If I remember correctly, images could be made downloadable, I am not sure about tables. Unless we make some kind of PDF file. We could try to make at least some of the results downloadable, as a demonstration of shinyness via a button. Which part would be the best candidate for starters - the RCS tab which contains quite dynamic pictures?

crtahlin commented 10 years ago

Been thinking - outputing a report makes sense only if we want to make an archive of it or maybe use some of the outputs in a printed article.

Since we are in a digital age, we could expose the usability of shiny on tablets? I have just tried how it looks an an Android tab, and it looks quite good. (The ultra old version on shiny.mf.uni-lj.si). Don't know how to do that best, though. A photo?

crtahlin commented 10 years ago

Suggestion from presentation 9th Apr 2014: make a report from all the results.

Try using markdown or maybe a PDF. Could be shown on a separate tab - Results?

crtahlin commented 10 years ago

On second thought, the report should either be generated from each tab for that tab OR from the sidebar using the options selected on the sidebar and all possible options for each.
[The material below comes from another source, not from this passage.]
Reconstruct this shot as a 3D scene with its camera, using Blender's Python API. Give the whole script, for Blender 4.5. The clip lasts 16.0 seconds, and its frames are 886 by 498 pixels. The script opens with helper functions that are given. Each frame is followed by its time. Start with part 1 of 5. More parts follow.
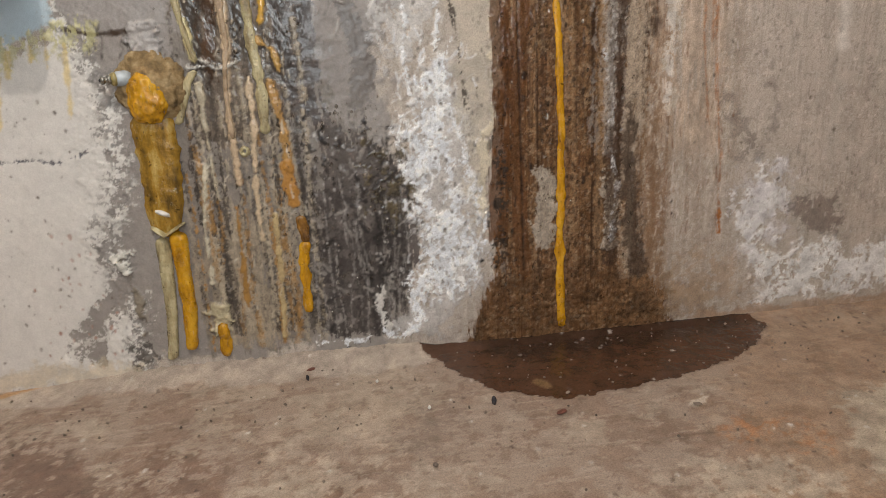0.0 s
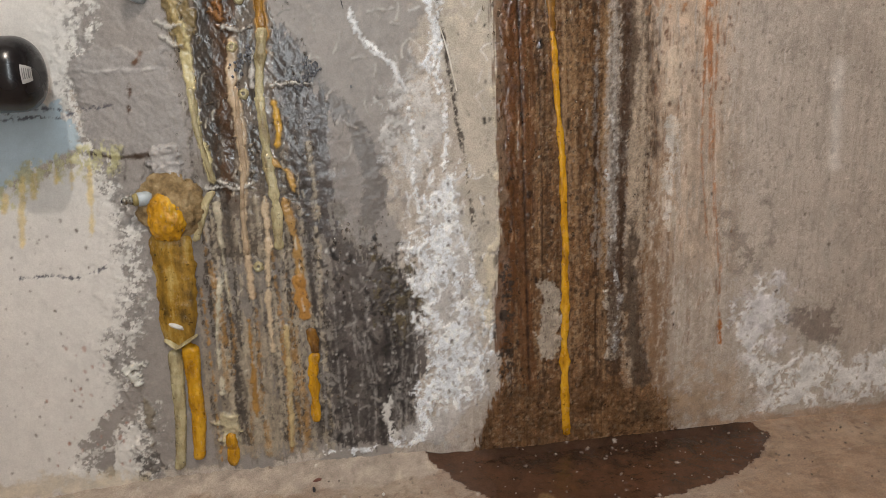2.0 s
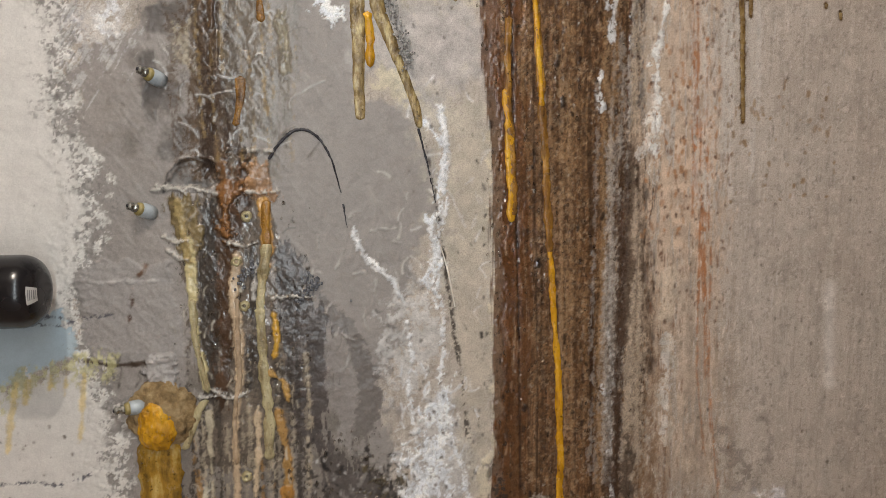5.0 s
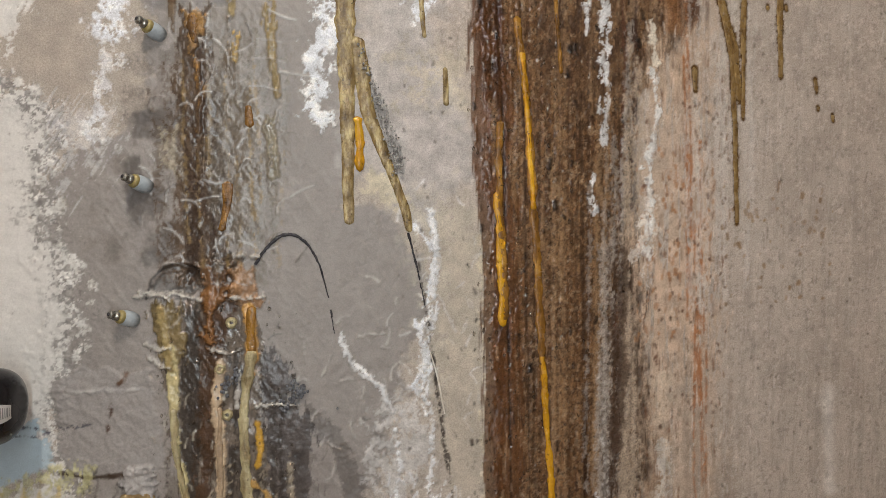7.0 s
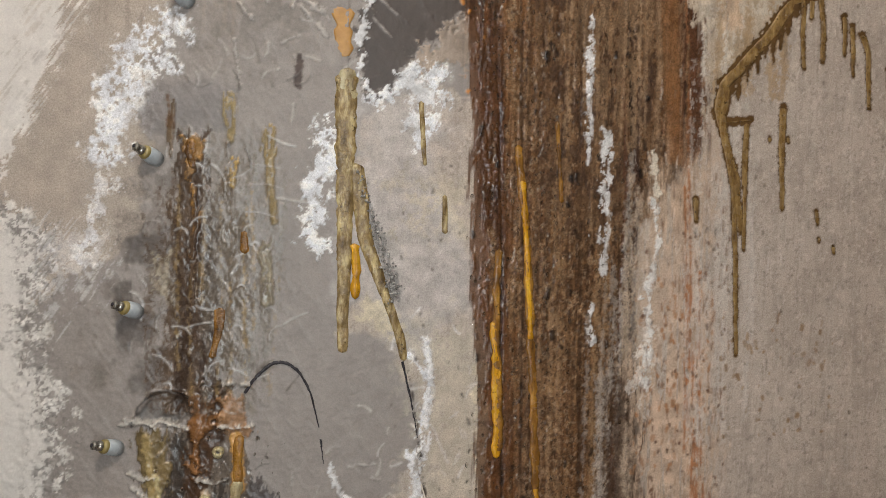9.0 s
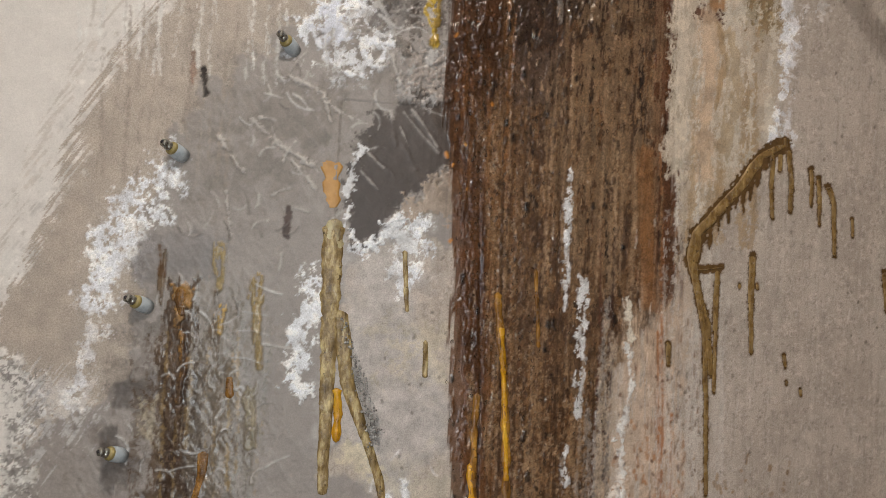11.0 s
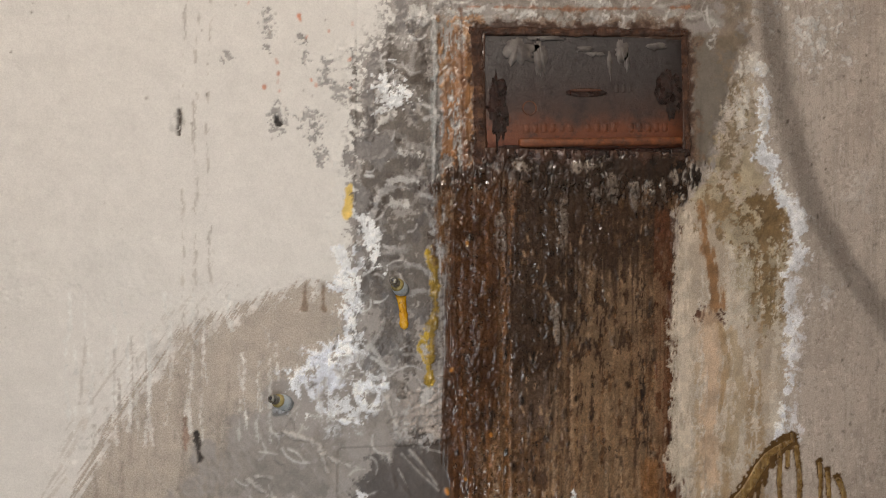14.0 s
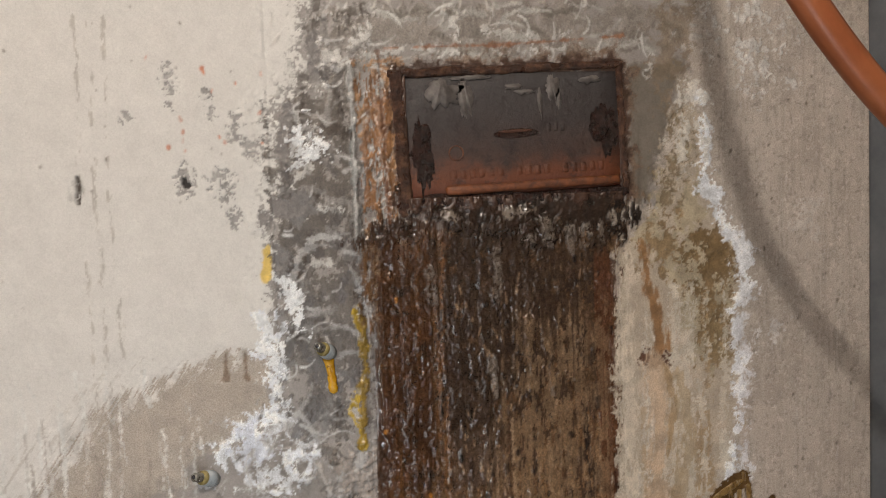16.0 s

I think the second option is not feasible, since we do not know what kind of options the use will choose on each tab. So, generating the report from each tab is the feasible option.

llaarraa commented 10 years ago

A simple variant would be a button saying "save the output" in each page, which saves the page as it is (in html) locally. Has anybody done it in other apps?

crtahlin commented 10 years ago

Update: This is perhaps a viable alternative, when it becomes available: http://rmarkdown.rstudio.com/authoring_shiny.html

But it will probably require some rewrites of the code into Markdown format (RMD) and separate files? Need to recheck later.

Note: I again tested the option of File->Save as and it actually kind of works, since the Plots are saved inside the HTML. It is not pretty though, since it has the menus and all. Although the user probably will never use the report in exactly the same form as on the web, but will copy-paste from it, so it does not really matter, I guess.